By what criteria should bootstrap parameter be selected in isolation forest?

395 views Asked by At

As you know, Isolation forest model in scikit-learn has a parameter, bootstrap. The description is like below.

If True, individual trees are fit on random subsets of the training data sampled with replacement. If False, sampling without replacement is performed.

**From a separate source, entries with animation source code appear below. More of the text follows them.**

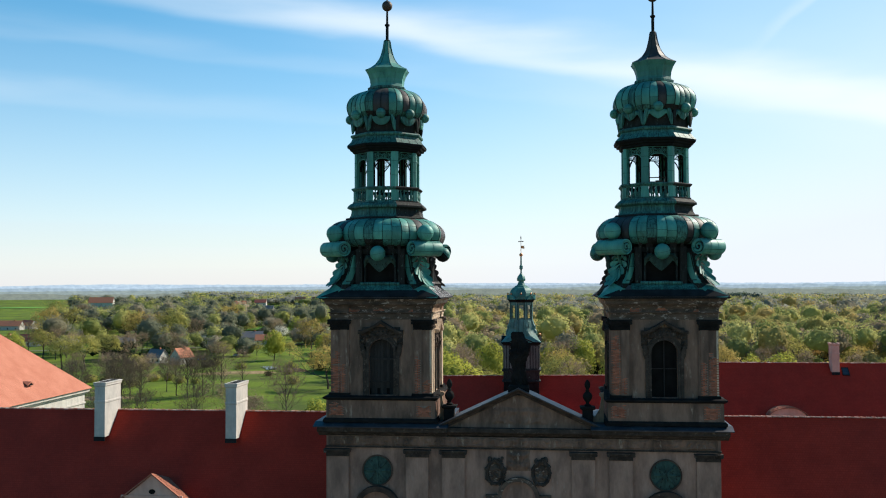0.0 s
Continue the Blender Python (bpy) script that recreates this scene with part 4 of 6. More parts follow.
def facade():
    wall = thing("wall_front", (0.17, FY, 0), "dark weathered brown church facade with giant pilasters", "facade", kind="structure")
    bm = bmesh.new()
    box(bm, -14.45, 14.45, 0, 8.2, 0, 25.3)
    part("wall", bm, PLASTER_PALE, wall)
    bm = bmesh.new()
    prof = [(0.0, 25.30), (-0.14, 25.36), (-0.3, 25.46), (-0.3, 25.52), (-0.72, 25.66), (-0.78, 25.74), (-0.78, 26.02)]
    for x0, x1, d, back in ((-15.0, -5.3, 0, 8.0), (5.3, 15.0, 0, 8.0), (-5.3, 5.3, 0.25, 3.0)):
        loft(bm, [[(x, y + d, z) for y, z in prof] + [(x, back, 26.02), (x, back, 25.30)] for x in (x0, x1)])
    part("main_cornice", bm, CARVED, wall, "heavy grimy main cornice")
    bm = bmesh.new()
    for x0, x1 in ((-15.25, -5.2), (5.2, 15.25)):
        loft(bm, [[(x, -1.0, 26.02), (x, -1.02, 26.09), (x, -0.2, 26.36), (x, 8.3, 26.36), (x, 8.3, 26.02)] for x in (x0, x1)])
    part("cornice_sheet", bm, LEAD_DARK, wall, "sheet-metal covering of the cornice")
    rng = random.Random(5)
    # frieze of worn scrollwork over a thin string moulding
    for k in range(12):
        bm = bmesh.new()
        relief(bm, -14.3 + 2.38 * k, -14.3 + 2.38 * (k + 1), 24.56, 25.28, -0.02, 0.10, 2.2, 11.0 + k, True)
        part("frieze_relief", bm, PLASTER, wall, "worn scrollwork of the frieze" if k == 0 else "")
    bm = bmesh.new()
    box(bm, -14.5, 14.5, -0.16, 0.0, 24.44, 24.54)
    part("string_moulding", bm, CARVED, wall)
    capm = capital(1.72, 0.56, 0.3, CARVED)
    for x in (-13.55, -7.55, -4.85, 4.65, 7.35, 13.55):
        bm = bmesh.new()
        box(bm, x - 0.84, x + 0.84, -0.22, 0.02, 1.0, 23.80)
        p = part("pilaster", bm, PLASTER_PALE, wall)
        part("capital", capm, CARVED, p, "dark carved capital", at=pose(x, 0.02, 23.79))
    for s in (-1, 1):
        bm = bmesh.new()
        rings = []
        for k in range(33):
            a = 2 * math.pi * k / 32
            rings.append([(s * 10.55 + r * math.cos(a), y, 22.75 + r * math.sin(a)) for r, y in ((1.06, 0.0), (1.06, -0.10), (1.16, -0.10), (1.16, 0.0))])
        loft(bm, rings, cap=False)
        part("oculus_frame", bm, STONE_DARK, wall)
        bm = bmesh.new()
        lathe(bm, [(1.07, 0), (0.9, 0.04), (0.45, 0.07), (0.12, 0.10)], 24)
        for k in range(8):
            tube(bm, [(0, 0, 0.1), (0.95 * math.cos(k * math.pi / 4), 0.95 * math.sin(k * math.pi / 4), 0.06)], 0.09, 6)
        put(bm, pose(s * 10.55, -0.01, 22.75, 90))
        part("oculus", bm, PATINA_DULL, wall, "round green copper oculus cover")
        bm = bmesh.new()
        arch_band(bm, 1.35, 1.75, 19.9, 18.0, -0.5, 0.0)
        put(bm, Matrix.Translation((s * 10.55, 0, 0)))
        part("arch_hood", bm, STONE_DARK, wall)
    bm = bmesh.new()
    arch_band(bm, 1.25, 1.55, 20.9, 17.0, -0.35, 0.0)
    box(bm, -2.4, -1.5, -0.3, 0, 20.9, 21.15)
    box(bm, 1.5, 2.4, -0.3, 0, 20.9, 21.15)
    put(bm, Matrix.Translation((-0.08, 0, 0)))
    part("niche_arch", bm, PEELING, wall)
    for s in (-1, 1):
        bm = bmesh.new()
        cx, cz = -0.08 + s * 1.68, 22.75
        loop = [(cx + 0.62 * math.cos(a), -0.1, cz + 0.82 * math.sin(a)) for a in [2 * math.pi * k / 28 for k in range(29)]]
        tube(bm, loop, 0.13, 7, cap=False)
        for k in range(26):
            a = 2 * math.pi * k / 26
            ball(bm, (cx + 0.66 * math.cos(a) + rng.uniform(-0.08, 0.08), -0.16, cz + 0.86 * math.sin(a) + rng.uniform(-0.08, 0.08)), rng.uniform(0.08, 0.16), 7, 5)
        bumps(bm, cx - 0.5, cx + 0.5, cz + 0.75, cz + 1.05, -0.05, 10, 0.13, rng)
        part("cartouche", bm, CARVED, wall, "eroded carved oval wreath")
        bm = bmesh.new()
        relief(bm, cx - 0.5, cx + 0.5, cz - 0.65, cz + 0.65, -0.02, 0.14, 2.4, 3.0 + s)
        part("cartouche_relief", bm, PEELING, wall, "worn relief inside the wreath")
    bm = bmesh.new()
    relief(bm, -0.95, 0.80, 22.9, 24.4, -0.02, 0.16, 1.7, 21.0, True)
    part("carved_drapery", bm, PLASTER, wall)
    return wall


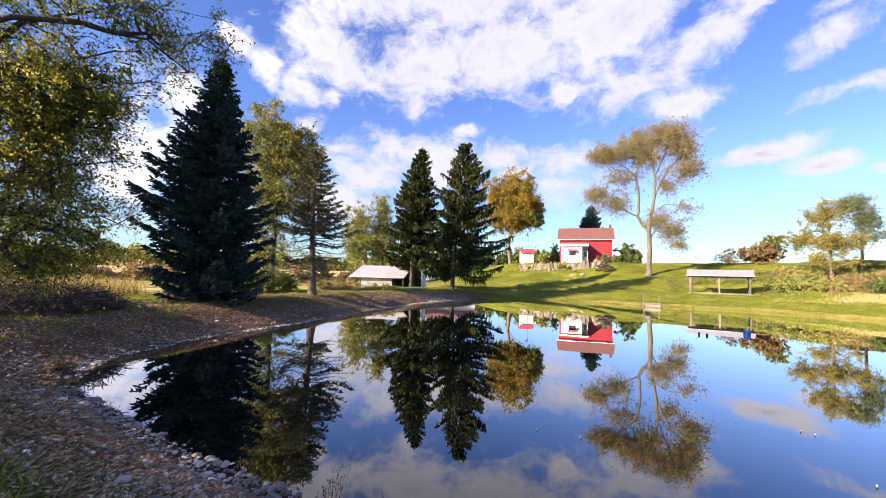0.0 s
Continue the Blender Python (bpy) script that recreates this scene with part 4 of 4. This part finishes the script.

I made a simple data and trained a isolation forest model. But the evaluation results were quite different whether bootstrap = True or False. Please refer to below codes.

import numpy as np
from sklearn.ensemble import IsolationForest

np.random.seed(0)

# making train and test data
size = 10
train_x = np.concatenate( (np.random.uniform(0,1,size=(size,1)), np.array([[100]]) ), axis=0, )
train_y = [1]*size + [-1]
test_x = np.concatenate((np.random.uniform(0,1,size = (size,1)), np.array([[102]])), axis=0)
test_y = train_y.copy()

# defining accuracy
def accuracy(y_true, y_pred):
    return sum(1 for i in range(len(y_true)) if y_true[i] == y_pred[i] ) / len(y_true)

# when bootstrap = True
iso = IsolationForest(n_estimators = 100, max_samples= 4, max_features = 1.0, bootstrap = True, random_state= 0)
iso.fit(train_x)
predicted_y = iso.predict(test_x)
print(accuracy(test_y, predicted_y)) # 0.8182

# when bootstrap = False
iso = IsolationForest(n_estimators = 100, max_samples= 4, max_features = 1.0, bootstrap = False, random_state= 0)
iso.fit(train_x)
predicted_y = iso.predict(test_x)
print(accuracy(test_y, predicted_y)) # 1.0

My question is,

  1. What is the role of bootstrap parameter in isolation forest?
  2. By what criteria should bootstrap parameter be selected in isolation forest?

Please let me know when to select True and when to select False.

1

There are 1 answers

0
NotAName On

If bootstrap is set as False then you essentially create a number of identical decision trees containing the entire training dataset.

The entire premise of the Random Forest style models is that a bootstrap sample (i.e. with replacement) is taken from the dataset for each of the trees and this allows the model to generalise much better than a decision tree can.

Long story short, if you want a Forest to be a proper Forest, bootstrap should always be set to True.